= Aubrey Mayhew =

American music producer (1927–2009)

Aubrey Mayhew (October 2, 1927 – March 22, 2009) was an American music producer, songwriter and music services professional. He was the sole owner of Amcorp Music Group in Nashville, Tennessee.

==Personal life==
Born in Washington, D.C., to Aubrey and Verna Mayhew, he served in the U.S. Army in the Korean War.

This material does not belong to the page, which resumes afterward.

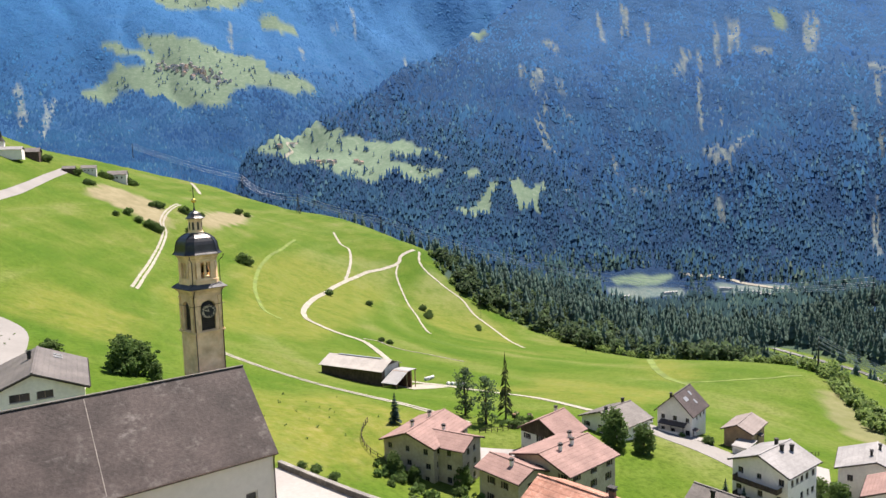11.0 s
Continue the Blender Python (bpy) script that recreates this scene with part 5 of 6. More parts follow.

His son Parris was a guitarist in the punk band Cro-Mags.

==Career in music==
In 1946, he became the booker and then the director of the country music radio program Hayloft Jamboree on WCOP (now WWDJ) in Boston, Massachusetts. In the early 1960s, Mayhew began working at Pickwick Records in New York City. At Pickwick, he produced one of the first memorial recordings of President John F. Kennedy after the President's death in 1963. He left Pickwick to start his own record label, Little Darlin', in 1966. The most successful Little Darlin' records were done by the country and western singer and songwriter Johnny Paycheck. Mayhew co-wrote some of Paycheck's songs. At the end of the 1960s, he suspended the Little Darlin' label and launched a new label, Certron. The label was also home to recording star Ronnie Dove, who was transferred there when his label Diamond Records was sold. Although he recorded many songs for Certron, only one was ever released (on a Greatest Hits album). Mayhew also owned Charlie Parker Records before selling the label in 1981.

==Collector of Kennedy memorabilia==
In 1966, his book The World's Tribute to John F. Kennedy in Medallic Art was published by William Morrow and Company. In 1970, he became known as a Kennedy collector, when he purchased at auction the seven-story warehouse building that had housed the Texas School Book Depository in Dallas, Texas.